Bugün geldiğimiz noktada, Türk kamuoyunun yüzde 44’ü AB’ye üyeliğin iyi bir şey olacağını düşünüyor. Üyeliğin kötü olacağını düşünenler yüzde 25 civarında. “Ne iyi ne kötü olur” diyenler yüzde 23 gibi büyük bir kitle. AB üyeliği çekiciliğini yitiriyor. Öyle ki, AB üyeliğinin kötü bir şey olacağı fikrini destekleyenler 2004 başında ancak yüzde 9’ken, 2006 baharında AB üyeliğinin iyi bir şey olacağını düşünenler ilk kez yüzde 50’nin altına indi. Dahası her dört kişiden biri üyeliğin kötü bir şey olacağını söylüyor.
Hayattan beklentilerimiz, aldığımız eğitimle ilgilidir. Çok okur ve bilirseniz, çıtanız yukarıda olur. Az bilirseniz, çıtanız başkalarının koyduğu yerde kalır. AB’ye üye ülkelerle Türklerin öncelikleri örtüşmüyor. Bizim için AB öncelikle “ekonomik refah”, “sosyal güvenlik” ve “seyahat etme, okuma ve çalışma özgürlüğü” demek. Türk kamuoyu açısından “demokrasi”, “kültürel çeşitlilik” gibi değerler ikincil önemde. Bu bizim temel ihtiyaçlarımızı henüz karşılayamadığımızı gösteriyor.
AB’yi hiç tanımıyoruz. Türkiye’de, sıralanan kurumların “ismini duymuş” olanların oranı araştırmadaki tüm ülkelerden daha düşük. Avrupa Parlamentosu’nu Türkiye’de ancak yüzde 68 duymuş. Bu anlamda Türk kamuoyundan daha kötü durumda olan yok.

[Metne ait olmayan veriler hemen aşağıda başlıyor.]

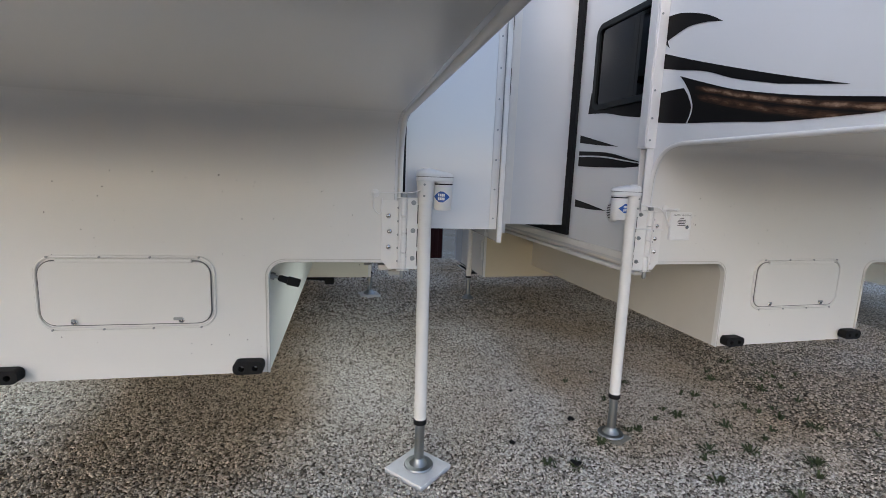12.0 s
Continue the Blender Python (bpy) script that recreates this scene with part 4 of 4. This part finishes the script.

Ne tuhaftır ki, AB geneli ile karşılaştırıldığında Türk kamuoyunun çok endişeli olduğu da söylenemez. En yüksek düzeyde endişe yaratan iki konu “ulusal kimlik ve kültürün kaybı” ile “Türk Lirası’nın sonu”. Bazı konularda ise AB bizden daha endişeli… Örneğin, çiftçilerin karşılaşacakları zorluklar AB genelinde yüzde 61 gibi bir kitle için endişe kaynağı, Türkiye’de yüzde 48 düzeyinde. Demek ki bizim tarım sektörümüzde işler tıkırında. İşlerin daha düşük üretim maliyetleri olan diğer üye ülkelere kayması AB genelinde yüzde 72 gibi bir kitle için endişe kaynağı, Türkiye’de ancak yüzde 39 düzeyinde endişe var. Sanırsınız ki işssizlik onların belini büküyor, bizim değil. Ekonomik kriz, sosyal hakların kaybı, AB genelinde Türkiye’de yarattığından çok daha fazla endişe yaratıyor… Ne gam canım, biz dekoltemizi açalım…
Sahi, AB’yi nasıl dekolte yapabiliriz?